Cuando era pequeña siempre llevaba un diario personal, de esos en los que empiezas escribiendo "Querido diario, dos puntos, párrafo" y que olvidas al cabo de unas semanas, meses a lo sumo, porque cuando lo relees te das cuenta de que te importa más bien poco lo que has hecho hace unas semanas, y porque lo importante no te atreves a apuntarlo, no sea que sobre el papel se vuelva más real. O porque solo escribes cosas tristes que luego no quieres releer. Pero hoy me he dado cuenta de que debería volver a apuntarme las cosas que voy haciendo, lo que se me ocurre de repente, no por mí, sino para ellos, que están al otro lado del teléfono, al otro lado del teclado, para no decirles siempre "bien, bien" o quedarme colgada con el aparato en la oreja y la boca entreabierta intentando recordar algo que quería decir. Para no andar  pensando "ay, podría haberle contado esto o lo otro" mientras recojo los apuntes de encima de la cama a medianoche, o "ayer hice esto y lo otro (y entre paréntesis, omitido, elidido y sincopado "y tú no estabas")". Para recordar todas las películas que hay que ver, todos los sabores de té que hay que probar, todos los platos que hay que cocinar, para hablar como si discutiésemos alrededor de una cachimba de manzana, o sobre una litera. Para probarles que sigo ahí. Para probarme que siguen ahí. 

Ababol y Marisopla.

       

Todo lo que dice Cortazar esta siempre mejor dicho.

Mira, no pido mucho,
solamente tu mano, tenerla
como un sapito que duerme así contento.
Necesito esa puerta que me dabas
para entrar a tu mundo, ese trocito
de azúcar verde, de redondo alegre.
¿No me prestás tu mano en esta noche
de fìn de año de lechuzas roncas?
No puedes, por razones técnicas.
Entonces la tramo en el aire, urdiendo cada dedo,
el durazno sedoso de la palma
y el dorso, ese país de azules árboles.
Así la tomo y la sostengo,
como si de ello dependiera
muchísimo el mundo,
la sucesión de las cuatro estaciones,
el canto de los gallos, el amor de los hombres.
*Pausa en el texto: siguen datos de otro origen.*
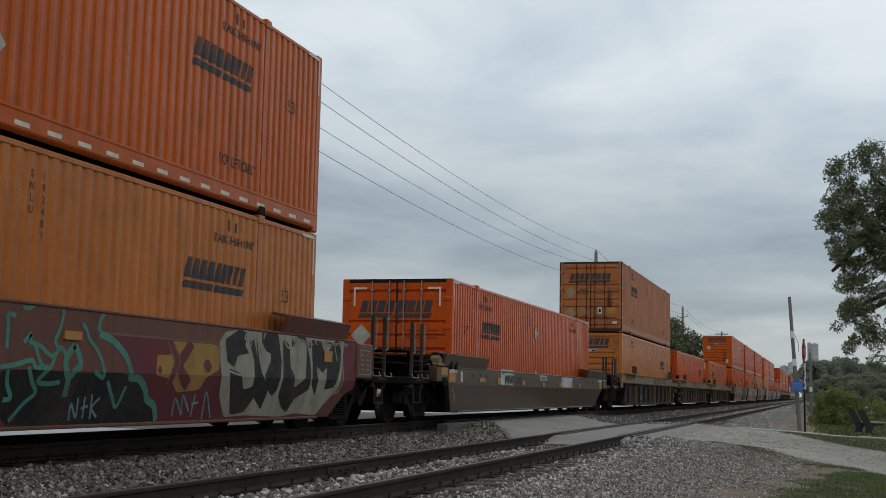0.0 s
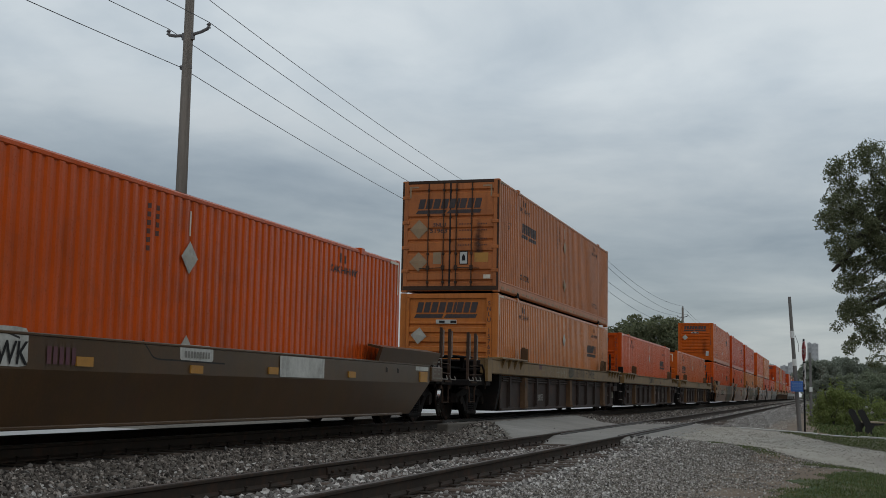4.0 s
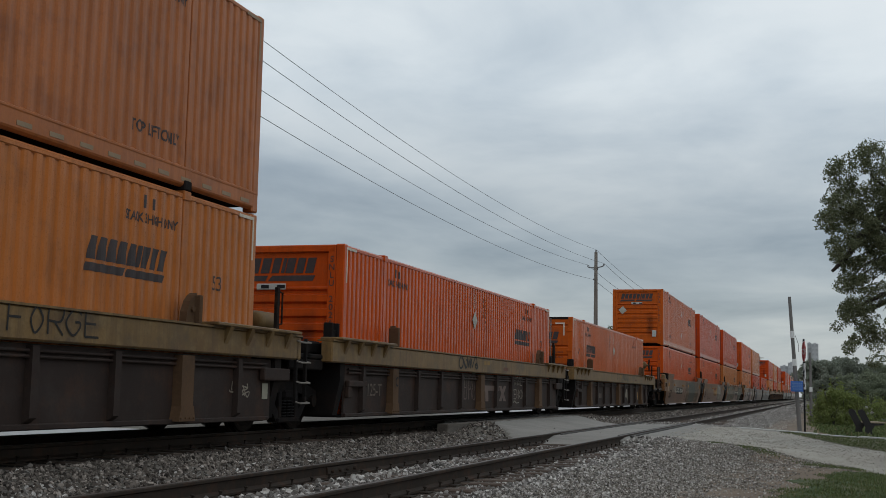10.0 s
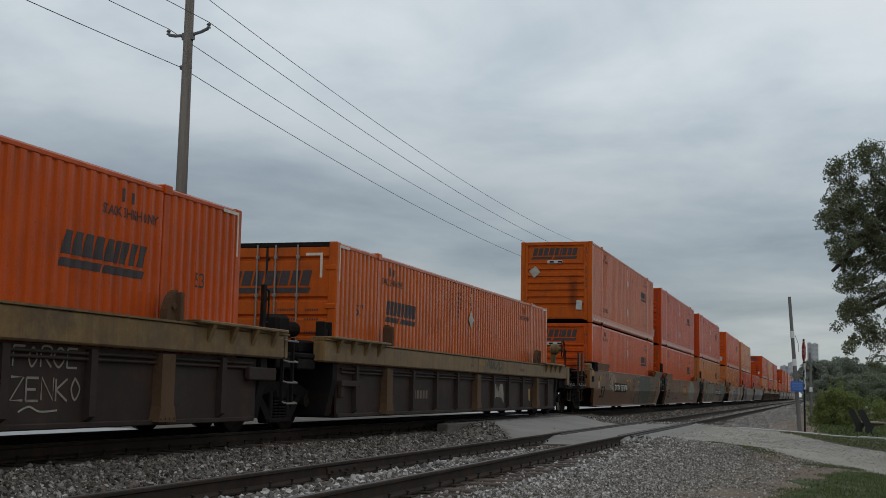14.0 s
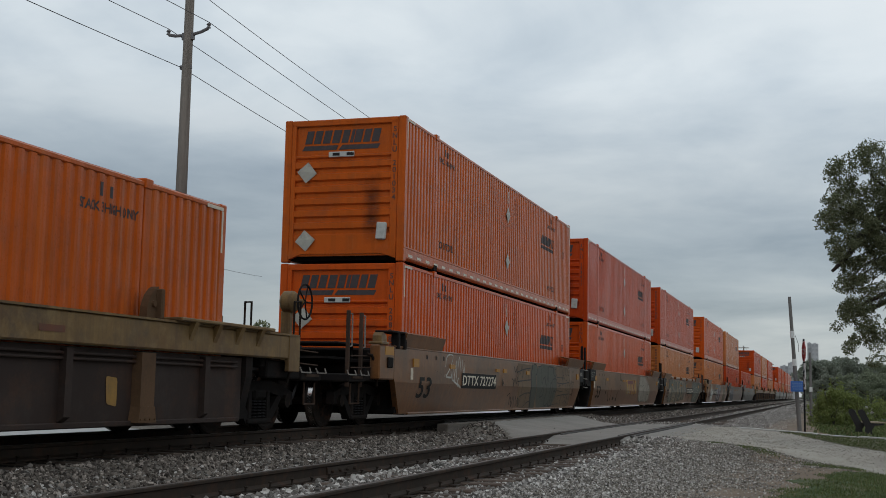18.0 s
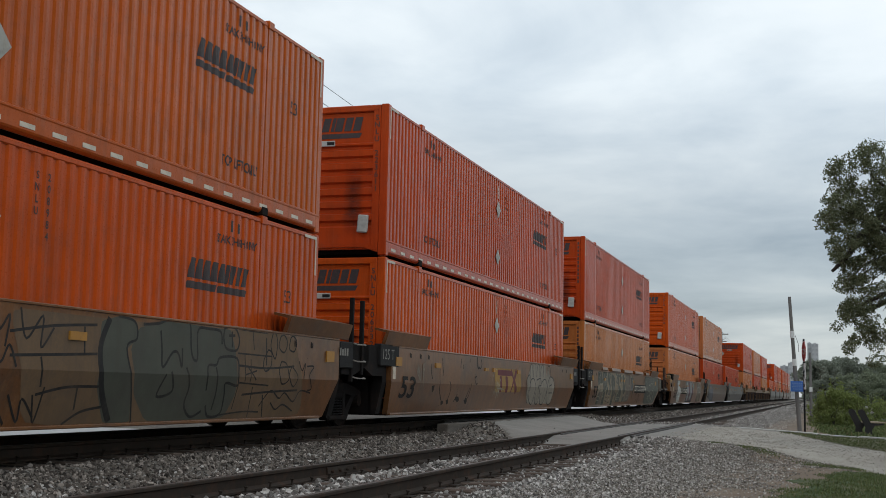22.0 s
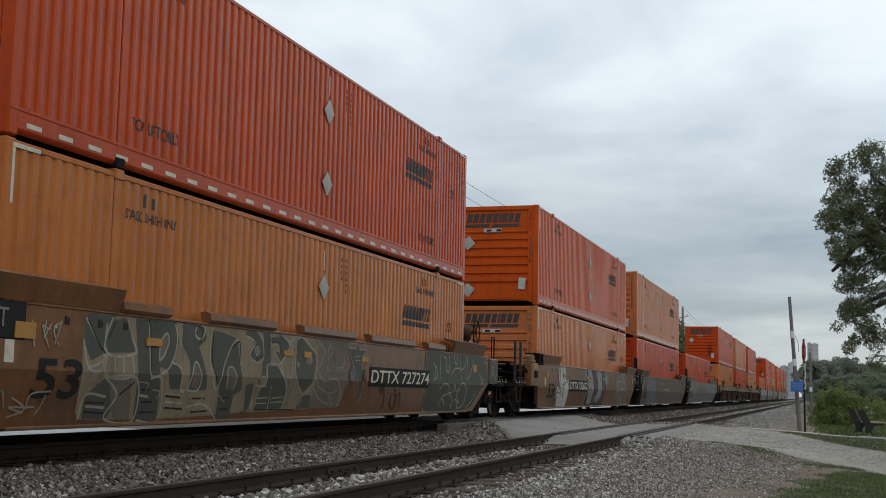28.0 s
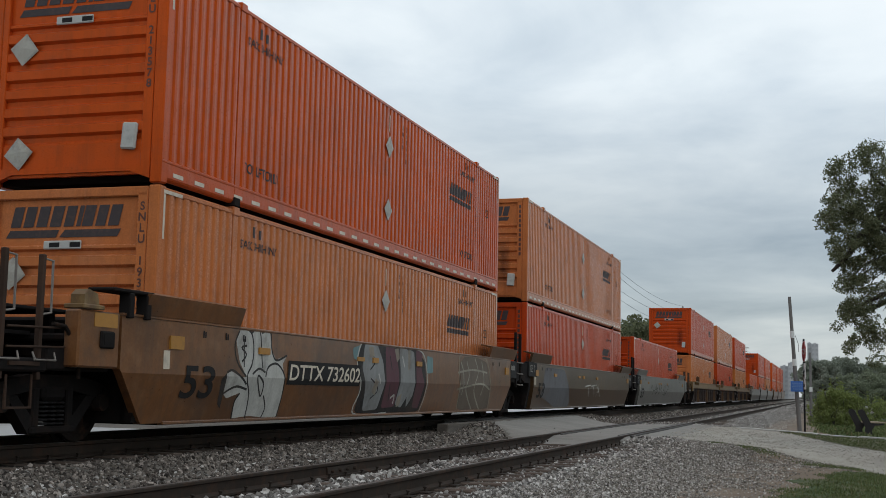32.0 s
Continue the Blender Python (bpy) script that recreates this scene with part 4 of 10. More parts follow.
    part("well_floor", shared("well_floor", lambda: floor, DARK), DARK, c)
    car_ends(c, ends, near, posts, brake, P)
    return c


def data_plate():
    s = Shape()
    for z in (0.98, 1.06, 1.14, 1.22):
        s.add(*_pair(bars(0.16, 0.03, 3, seed=int(z * 100)).moved(pose(-0.13, 0, z)))).add(*_pair(bars(0.14, 0.03, 3, seed=int(z * 90)).moved(pose(0.11, 0, z))))
    for a, b, c, d in ((-0.26, -0.24, 0.90, 1.32), (0.24, 0.26, 0.90, 1.32), (-0.24, 0.24, 1.30, 1.32), (-0.24, 0.24, 0.90, 0.92)):
        s.add(*_pair(slab([(a, c), (b, c), (b, d), (a, d)])))
    s.v = [(HALF + 0.034, 9.58 + p[0], p[2]) for p in s.v]
    return s


def car_text(sh, y, z, lift=0.006):
    sh.v = [(panel_x(z + p[2]) + lift + (0.012 if 0.7 < z + p[2] < 0.9 else 0.0), y + p[0], z + p[2]) for p in sh.v]
    return sh


def plate_words(e):
    s = lettering("125 T", 0.19) if e < 0 else bars(0.4, 0.12, 4)
    s.v = [(HALF + 0.018, e * 8.58 + p[0], 1.20 + p[2]) for p in s.v]
    return s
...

-Happy New Year, Julio Cortázar

Cosas que debi haber escrito en el avion y no pude.

Sus padres se reían de ellos porque ya eran adultos pero vivían como niños. Con las emociones a flor de piel, circulando plantas trepadoras de colores por las venas. Niños salvajes encaramados a una litera, nórdico arriba si tenían frío, nórdico abajo cuando se acordaban de poner la calefacción. Remoloneando, echándose perfume, leyendo cuentos infantiles tumbados boca arriba, buscando entre el desorden migas del pan de ayer para devorar con chocolate cuando tenían hambre. Si se cansaban de estar en casa salían a subir y bajar las escaleras de los túneles del metro cogidos de la mano o a adormilarse uno encima del otro en un banco de piedra con vistas a la ciudad entera y unas corrientes de aire que les hacían temblar de frío como gorriones. Cuando tenían sed, compraban zumo y coca-cola. Se vestían y desvestían uno enfrente del otro, hablando o en silencio, como si lo hiciesen delante de un espejo. Reían con locura y lloraban también con locura. Y cuando llegaba la madrugada y la ciudad dejaba de ser acogedora y se volvía naranja y borrosa bajo la lluvia, ambos se entregaban sin pensarlo a un sueño profundo y pesado, vacío de imágenes y de colores, cálido, un sueño que solo se tiene durante la infancia, cuando duermas donde duermas estás convencido de no dormir solo.


      

Menos mal que al bajar del avión tengo un gato de tormentas para secarme las lágrimas y darme un trozo de pastel de zanahoria y devolverme todo el calor que me he dejado aparcado en el Paguí de la Fgans.